# approximating gamma function to calculate variance of sigma UMVUE

I'm trying to show that variance of $$\hat{\sigma}^{UMVUE}$$(which is estimator of $$\sigma$$ in $$N(\mu, \sigma^2)$$) is larger than cramer-rao lower bound, which I have found to be $$\frac{\sigma^2}{2n}$$. Below is my calculation of variance.

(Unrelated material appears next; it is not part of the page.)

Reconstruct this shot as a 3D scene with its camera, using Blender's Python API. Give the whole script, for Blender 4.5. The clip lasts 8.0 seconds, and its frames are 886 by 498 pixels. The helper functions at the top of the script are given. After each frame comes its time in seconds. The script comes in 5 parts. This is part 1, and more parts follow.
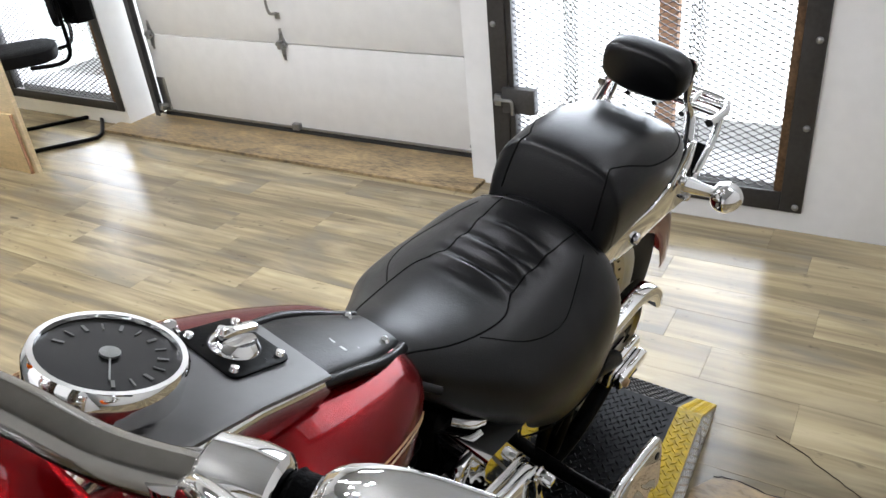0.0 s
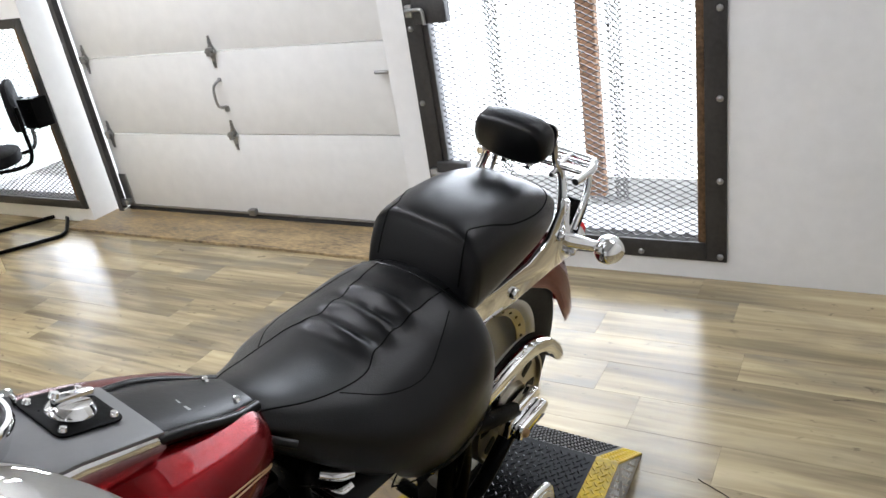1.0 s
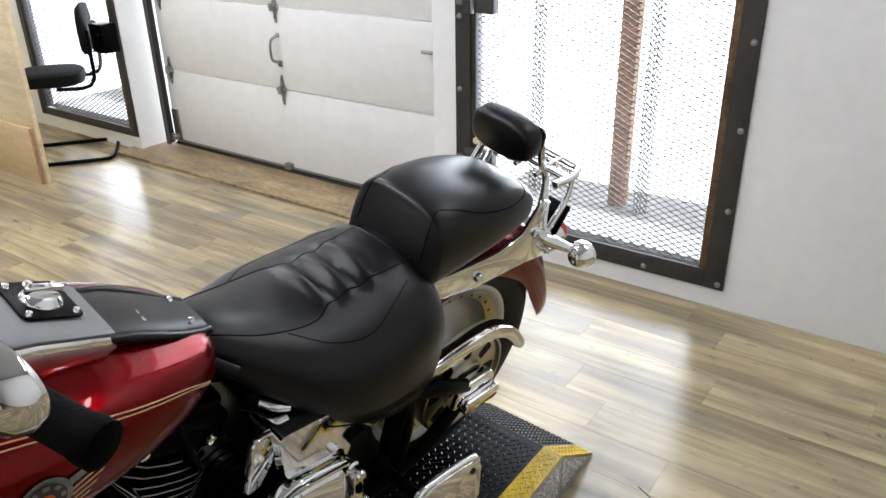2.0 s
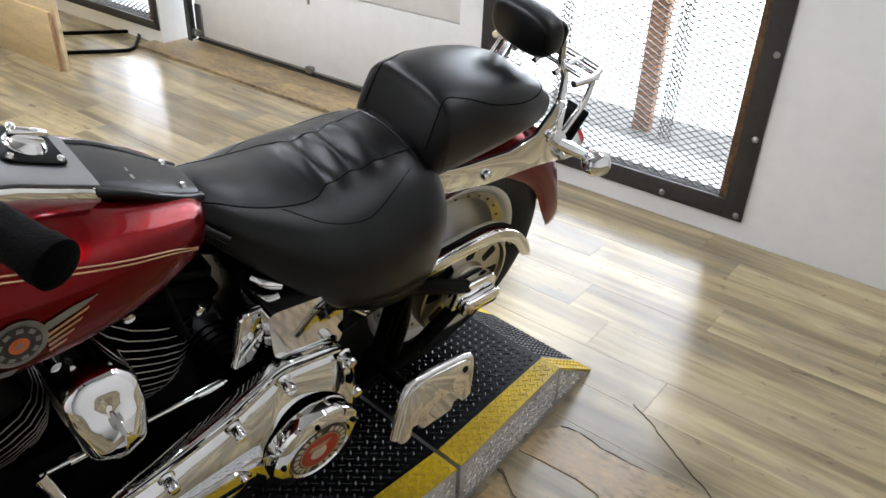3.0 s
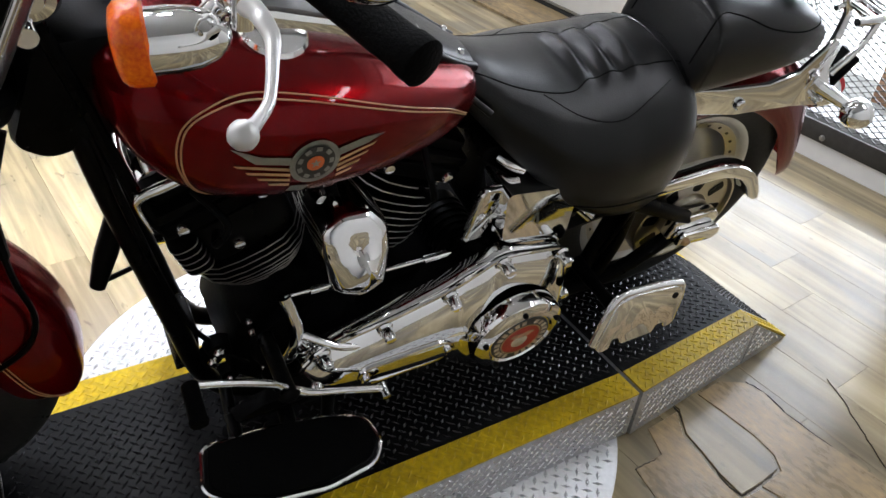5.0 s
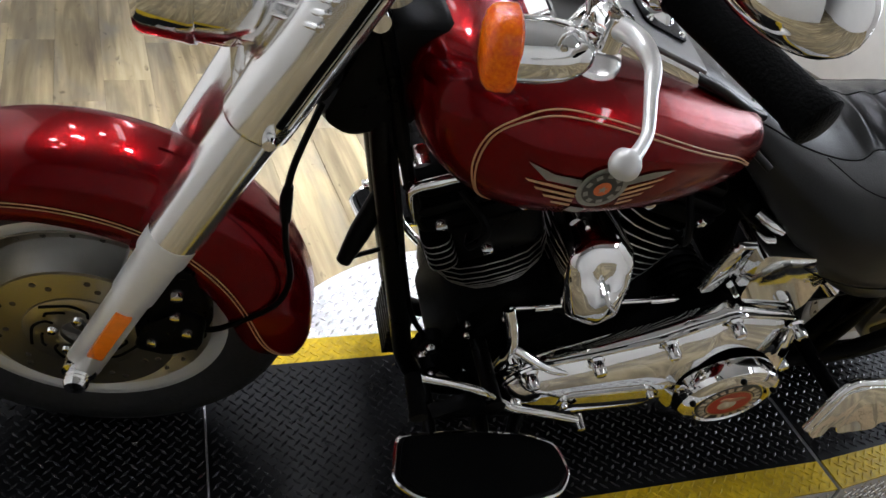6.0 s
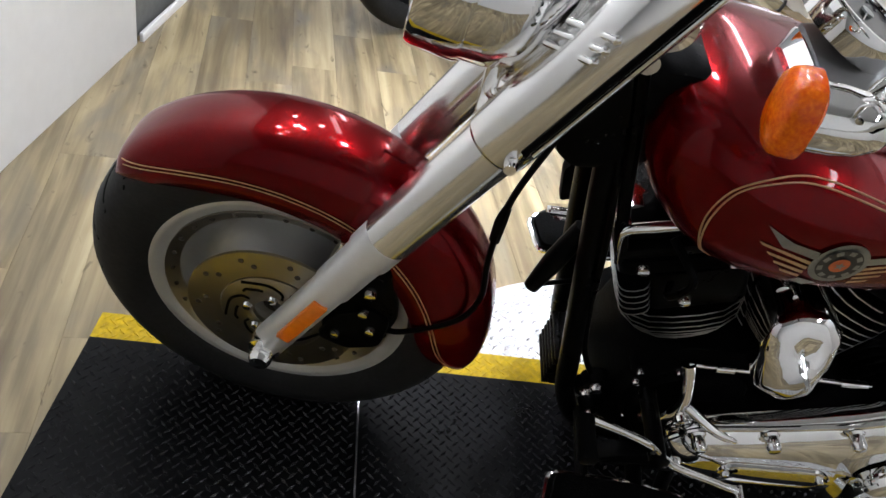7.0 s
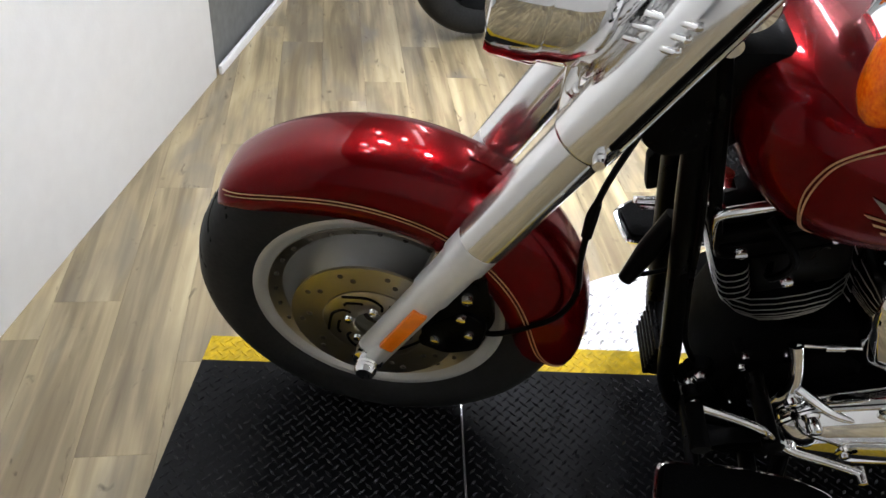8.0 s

\begin{align*} \Rightarrow~ Var(\hat{\sigma_n}^{UMVUE}) &= \sigma^2\left(\frac{n-1}{2}\frac{\Gamma((n-1)/2)^2}{\Gamma(n/2)^2}-1\right)\\ &= \sigma^2\left\{\frac{n-1}{2}\left(\frac{(\frac{n-3}{2})^{\frac{n-2}{2}} e^{-\frac{n-3}{2}}\sqrt{2\pi}(1+o(1/\sqrt{n}))}{(\frac{n-2}{2})^{\frac{n-1}{2}} e^{-\frac{n-2}{2}}\sqrt{2\pi}(1+o(1/\sqrt{n}))}\right)^2-1\right\}\\ &= \sigma^2\left\{ \frac{n-1}{n-2}e\left(\frac{1+o(1/\sqrt{n})}{1+o(1/\sqrt{n})}\right)^2 \left(\frac{n-3}{n-2}\right)^{n-2}-1 \right\}\\ &= \sigma^2\left\{ \frac{n-1}{n-2} e \left(\frac{1+o(1/\sqrt{n})}{1+o(1/\sqrt{n})}\right)^2 \frac{1}{e}(1+o(1/\sqrt{n})) -1 \right\}\\ &= \frac{\sigma^2}{n-2} (1+o(1/\sqrt{n})) \end{align*}

The second equality is Lanczos approximation, and o() is small-o notation.

The problem is, according to above result, $$\lim_{n\to\infty}n\cdot Var(\hat{\sigma_n}^{UMVUE})=\sigma^2$$.

However, this result is not true. I used R(program) to calculate the limit and the result was approximately(slightly larger than) $$\sigma^2/2$$. Can you tell me the mistake I have made in the calculation?

Are you certain that your $$\frac{1+o(1/\sqrt{n})}{1+o(1/\sqrt{n})} =1$$? Both parts of the fraction are derived from approximations to the gamma function in two distinct points. In general, I think these terms should not be equal, unless I am perhaps missing something about this particular approximation, please correct me in that case.